- [DATA PROVIDED]:
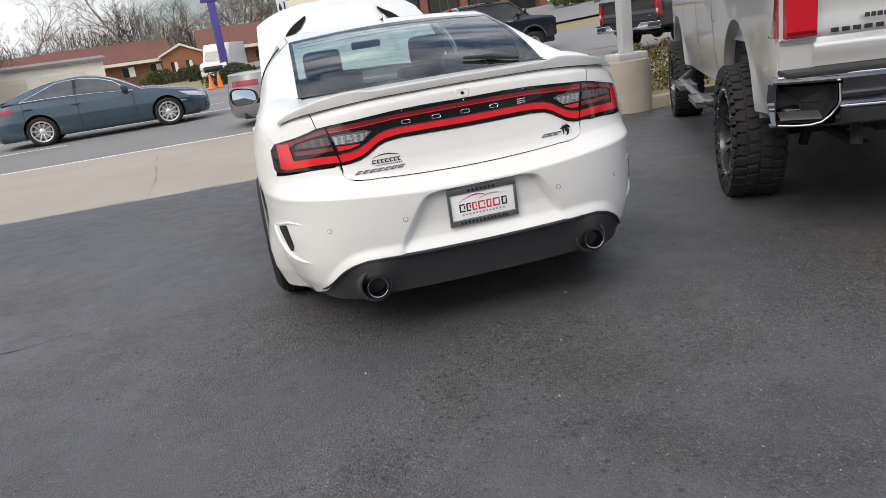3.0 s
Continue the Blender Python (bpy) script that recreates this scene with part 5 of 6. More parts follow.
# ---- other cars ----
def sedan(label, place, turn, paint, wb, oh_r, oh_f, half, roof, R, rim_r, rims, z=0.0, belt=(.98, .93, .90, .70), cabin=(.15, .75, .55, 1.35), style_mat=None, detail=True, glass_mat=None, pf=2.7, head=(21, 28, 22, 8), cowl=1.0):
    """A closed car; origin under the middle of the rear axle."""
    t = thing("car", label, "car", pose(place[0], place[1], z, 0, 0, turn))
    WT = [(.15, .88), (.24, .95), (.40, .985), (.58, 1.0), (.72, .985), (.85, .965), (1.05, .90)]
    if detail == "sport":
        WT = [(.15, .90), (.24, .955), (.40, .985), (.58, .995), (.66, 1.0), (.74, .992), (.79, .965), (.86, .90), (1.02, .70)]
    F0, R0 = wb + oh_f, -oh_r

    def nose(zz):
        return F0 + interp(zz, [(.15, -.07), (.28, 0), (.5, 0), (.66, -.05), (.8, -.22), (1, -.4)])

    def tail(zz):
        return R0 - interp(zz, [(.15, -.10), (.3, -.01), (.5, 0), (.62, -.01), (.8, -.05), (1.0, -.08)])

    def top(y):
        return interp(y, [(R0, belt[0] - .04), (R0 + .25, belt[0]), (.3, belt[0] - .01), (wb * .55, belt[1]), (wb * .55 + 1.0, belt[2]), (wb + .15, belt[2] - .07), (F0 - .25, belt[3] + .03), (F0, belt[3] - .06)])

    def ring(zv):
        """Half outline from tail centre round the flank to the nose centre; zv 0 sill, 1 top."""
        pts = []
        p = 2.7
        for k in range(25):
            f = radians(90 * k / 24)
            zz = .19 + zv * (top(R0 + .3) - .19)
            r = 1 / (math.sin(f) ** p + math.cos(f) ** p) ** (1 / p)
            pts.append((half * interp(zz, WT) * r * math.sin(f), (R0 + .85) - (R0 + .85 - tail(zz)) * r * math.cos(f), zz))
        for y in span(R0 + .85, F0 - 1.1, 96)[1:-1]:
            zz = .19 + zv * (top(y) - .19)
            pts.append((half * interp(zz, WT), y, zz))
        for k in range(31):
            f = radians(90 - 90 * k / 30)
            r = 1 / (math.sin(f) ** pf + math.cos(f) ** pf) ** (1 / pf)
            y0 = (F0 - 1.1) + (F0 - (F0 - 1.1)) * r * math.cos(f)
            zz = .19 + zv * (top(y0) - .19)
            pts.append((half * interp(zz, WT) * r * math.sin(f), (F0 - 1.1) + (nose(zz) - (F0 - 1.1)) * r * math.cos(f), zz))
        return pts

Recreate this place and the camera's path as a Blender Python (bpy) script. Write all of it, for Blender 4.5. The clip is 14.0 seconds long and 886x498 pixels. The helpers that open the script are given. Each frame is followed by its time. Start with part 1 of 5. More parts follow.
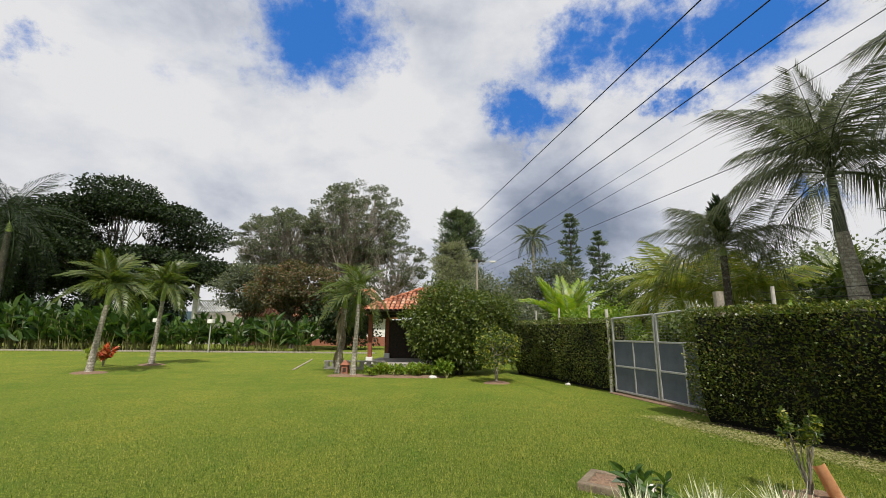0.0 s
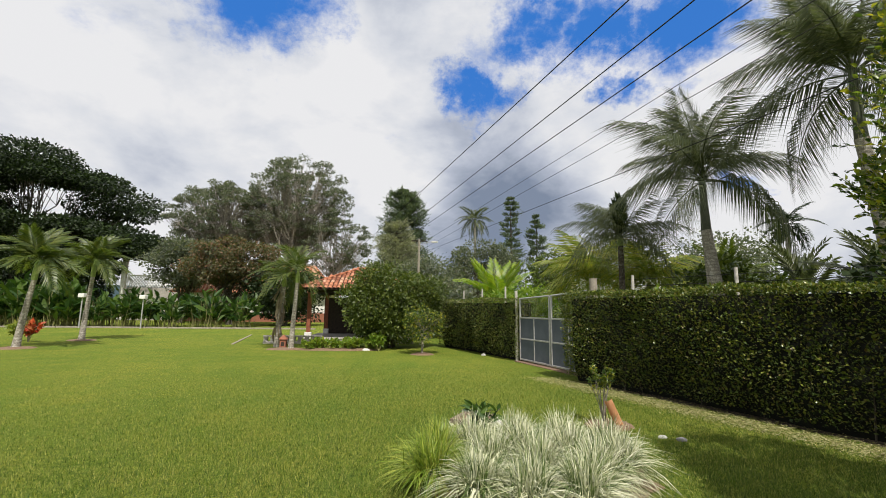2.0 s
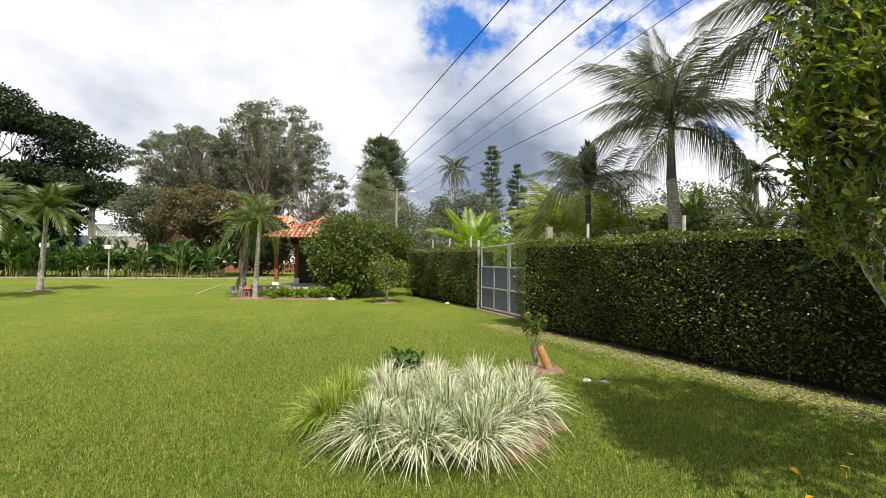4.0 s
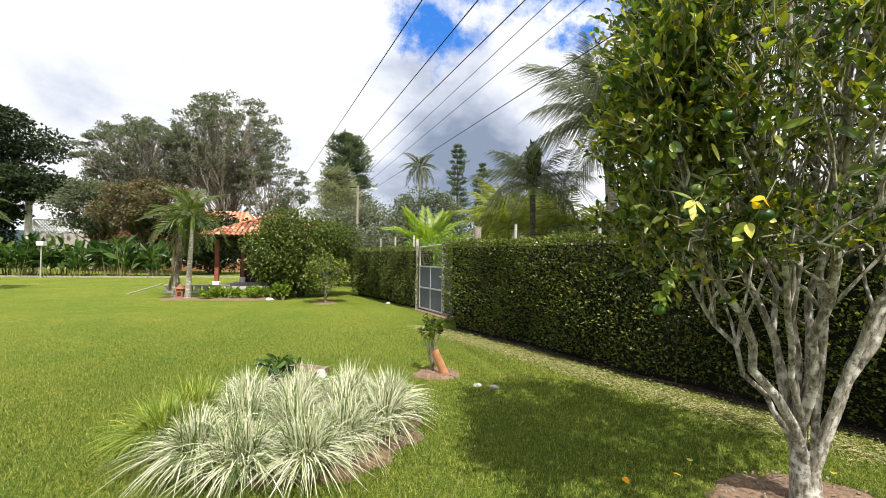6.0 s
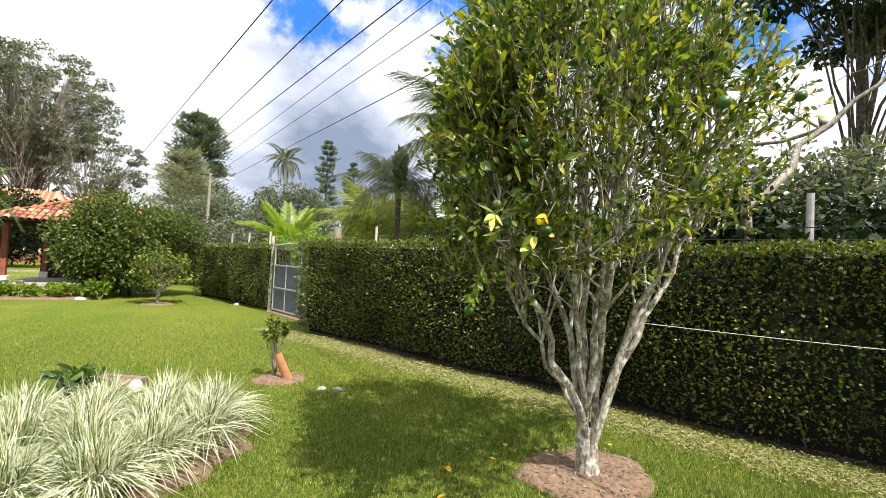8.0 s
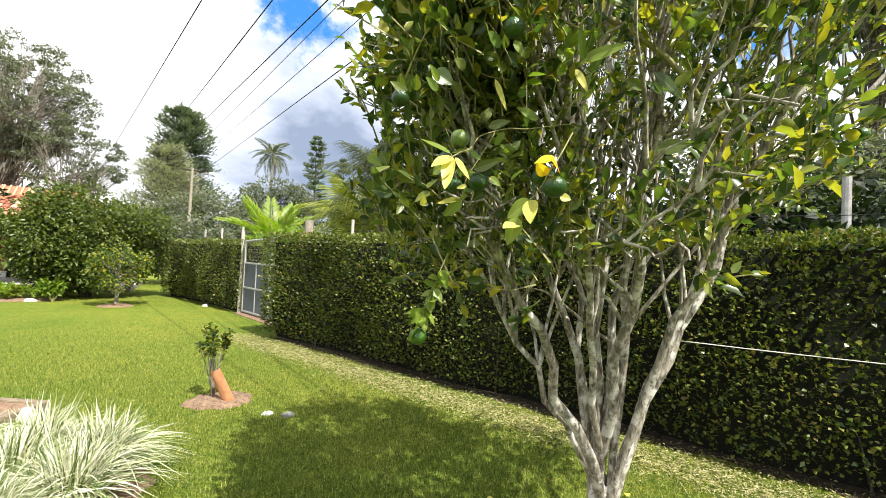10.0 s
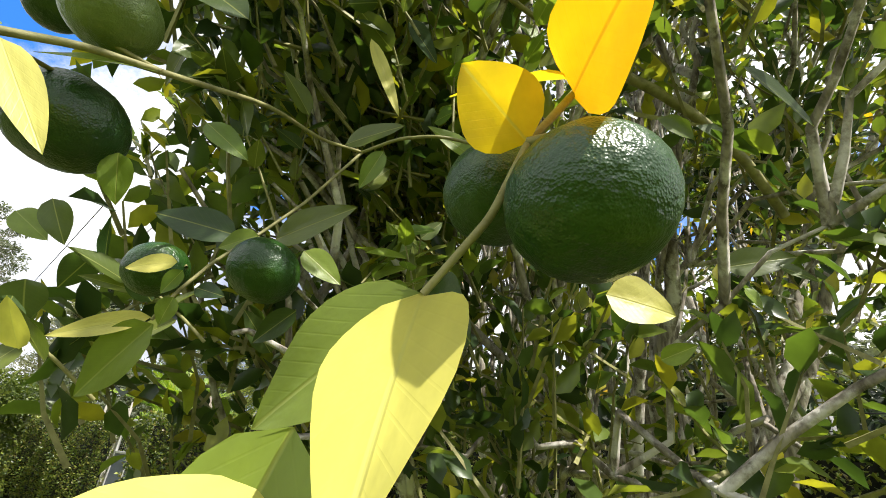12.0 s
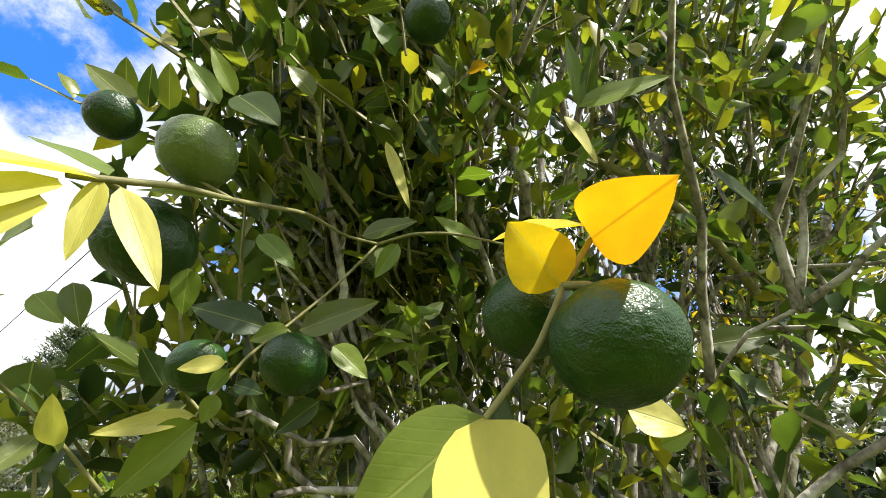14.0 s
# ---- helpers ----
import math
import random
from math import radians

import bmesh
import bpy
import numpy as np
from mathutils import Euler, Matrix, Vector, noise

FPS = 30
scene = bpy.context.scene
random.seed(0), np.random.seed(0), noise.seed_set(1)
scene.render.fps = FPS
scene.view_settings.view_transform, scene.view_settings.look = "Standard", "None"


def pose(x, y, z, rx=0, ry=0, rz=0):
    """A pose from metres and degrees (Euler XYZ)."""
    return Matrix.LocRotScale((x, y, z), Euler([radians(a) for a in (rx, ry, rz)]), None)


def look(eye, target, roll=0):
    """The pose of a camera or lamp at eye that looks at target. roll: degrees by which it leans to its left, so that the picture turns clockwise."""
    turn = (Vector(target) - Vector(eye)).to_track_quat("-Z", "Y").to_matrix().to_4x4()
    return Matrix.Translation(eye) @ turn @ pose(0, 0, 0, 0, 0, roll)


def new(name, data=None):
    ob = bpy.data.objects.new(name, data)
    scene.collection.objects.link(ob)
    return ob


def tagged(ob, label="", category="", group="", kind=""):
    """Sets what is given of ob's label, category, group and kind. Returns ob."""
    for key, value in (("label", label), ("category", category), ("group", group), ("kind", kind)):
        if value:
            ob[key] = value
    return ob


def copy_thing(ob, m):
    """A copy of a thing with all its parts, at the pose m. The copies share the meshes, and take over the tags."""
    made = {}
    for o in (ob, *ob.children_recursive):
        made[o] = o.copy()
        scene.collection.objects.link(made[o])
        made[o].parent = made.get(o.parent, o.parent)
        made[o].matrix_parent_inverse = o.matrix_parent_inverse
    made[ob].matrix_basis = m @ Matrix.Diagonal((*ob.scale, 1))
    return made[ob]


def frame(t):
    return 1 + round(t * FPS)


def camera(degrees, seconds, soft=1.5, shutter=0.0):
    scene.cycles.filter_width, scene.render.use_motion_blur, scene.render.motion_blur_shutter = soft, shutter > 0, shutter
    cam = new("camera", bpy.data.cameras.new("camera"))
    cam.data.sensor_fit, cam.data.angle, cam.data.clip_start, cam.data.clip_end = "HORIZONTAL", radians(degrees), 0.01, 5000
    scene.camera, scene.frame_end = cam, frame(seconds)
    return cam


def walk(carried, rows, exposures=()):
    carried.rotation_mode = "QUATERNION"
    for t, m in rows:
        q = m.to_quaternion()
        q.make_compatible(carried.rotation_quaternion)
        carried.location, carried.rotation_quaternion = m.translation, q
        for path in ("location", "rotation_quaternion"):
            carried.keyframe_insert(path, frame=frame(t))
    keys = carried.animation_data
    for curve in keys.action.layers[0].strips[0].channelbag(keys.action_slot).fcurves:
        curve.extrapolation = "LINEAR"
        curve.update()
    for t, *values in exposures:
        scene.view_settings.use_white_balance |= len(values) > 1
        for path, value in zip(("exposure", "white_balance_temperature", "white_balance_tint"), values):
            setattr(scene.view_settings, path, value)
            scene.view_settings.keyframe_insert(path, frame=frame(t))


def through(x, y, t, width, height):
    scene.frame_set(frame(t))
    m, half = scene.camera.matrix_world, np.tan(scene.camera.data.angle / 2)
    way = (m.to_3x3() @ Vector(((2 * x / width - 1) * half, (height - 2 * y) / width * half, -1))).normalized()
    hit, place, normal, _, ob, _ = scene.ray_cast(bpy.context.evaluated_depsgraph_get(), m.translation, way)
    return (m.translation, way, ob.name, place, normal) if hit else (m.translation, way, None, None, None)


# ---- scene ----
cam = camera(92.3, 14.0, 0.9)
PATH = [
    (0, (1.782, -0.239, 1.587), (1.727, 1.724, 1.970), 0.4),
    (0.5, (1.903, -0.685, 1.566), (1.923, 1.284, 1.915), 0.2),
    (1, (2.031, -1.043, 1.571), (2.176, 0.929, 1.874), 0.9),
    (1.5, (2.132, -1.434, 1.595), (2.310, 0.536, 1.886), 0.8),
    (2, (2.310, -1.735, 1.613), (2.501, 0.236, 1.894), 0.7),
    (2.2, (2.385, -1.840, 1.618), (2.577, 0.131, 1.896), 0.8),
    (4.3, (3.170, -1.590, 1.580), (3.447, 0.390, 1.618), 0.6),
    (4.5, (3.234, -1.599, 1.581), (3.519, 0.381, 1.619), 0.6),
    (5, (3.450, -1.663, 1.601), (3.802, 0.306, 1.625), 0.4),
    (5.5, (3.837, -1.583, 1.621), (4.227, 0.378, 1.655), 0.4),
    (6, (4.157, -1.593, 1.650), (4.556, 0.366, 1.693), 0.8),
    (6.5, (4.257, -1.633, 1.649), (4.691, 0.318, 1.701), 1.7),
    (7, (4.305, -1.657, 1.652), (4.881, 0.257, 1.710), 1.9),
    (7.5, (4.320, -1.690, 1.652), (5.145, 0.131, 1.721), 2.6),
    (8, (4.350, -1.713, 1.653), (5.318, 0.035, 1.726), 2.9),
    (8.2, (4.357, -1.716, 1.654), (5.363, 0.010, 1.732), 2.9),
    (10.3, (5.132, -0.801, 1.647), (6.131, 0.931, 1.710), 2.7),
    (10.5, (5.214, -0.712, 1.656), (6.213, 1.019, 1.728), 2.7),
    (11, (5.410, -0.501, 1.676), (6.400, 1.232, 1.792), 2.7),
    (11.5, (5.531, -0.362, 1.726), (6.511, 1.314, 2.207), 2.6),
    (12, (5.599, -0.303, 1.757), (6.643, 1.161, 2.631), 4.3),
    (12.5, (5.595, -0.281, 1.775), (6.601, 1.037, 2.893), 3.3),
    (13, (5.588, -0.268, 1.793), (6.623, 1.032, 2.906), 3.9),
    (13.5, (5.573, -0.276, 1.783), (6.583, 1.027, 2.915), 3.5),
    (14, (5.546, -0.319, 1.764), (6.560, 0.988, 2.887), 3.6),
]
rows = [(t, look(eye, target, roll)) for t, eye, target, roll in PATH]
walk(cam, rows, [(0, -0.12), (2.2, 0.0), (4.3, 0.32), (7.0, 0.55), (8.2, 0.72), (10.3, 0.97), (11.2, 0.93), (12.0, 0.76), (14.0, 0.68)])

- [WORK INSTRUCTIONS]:
Repeat, character for character, the lines of the material above from the line with "made[ob].matrix_basis = m" through the line with "scene.view_settings.keyframe_insert(path, frame=frame(t))".

- [WORKED ANSWER]:
    made[ob].matrix_basis = m @ Matrix.Diagonal((*ob.scale, 1))
    return made[ob]


def frame(t):
    return 1 + round(t * FPS)


def camera(degrees, seconds, soft=1.5, shutter=0.0):
    scene.cycles.filter_width, scene.render.use_motion_blur, scene.render.motion_blur_shutter = soft, shutter > 0, shutter
    cam = new("camera", bpy.data.cameras.new("camera"))
    cam.data.sensor_fit, cam.data.angle, cam.data.clip_start, cam.data.clip_end = "HORIZONTAL", radians(degrees), 0.01, 5000
    scene.camera, scene.frame_end = cam, frame(seconds)
    return cam


def walk(carried, rows, exposures=()):
    carried.rotation_mode = "QUATERNION"
    for t, m in rows:
        q = m.to_quaternion()
        q.make_compatible(carried.rotation_quaternion)
        carried.location, carried.rotation_quaternion = m.translation, q
        for path in ("location", "rotation_quaternion"):
            carried.keyframe_insert(path, frame=frame(t))
    keys = carried.animation_data
    for curve in keys.action.layers[0].strips[0].channelbag(keys.action_slot).fcurves:
        curve.extrapolation = "LINEAR"
        curve.update()
    for t, *values in exposures:
        scene.view_settings.use_white_balance |= len(values) > 1
        for path, value in zip(("exposure", "white_balance_temperature", "white_balance_tint"), values):
            setattr(scene.view_settings, path, value)
            scene.view_settings.keyframe_insert(path, frame=frame(t))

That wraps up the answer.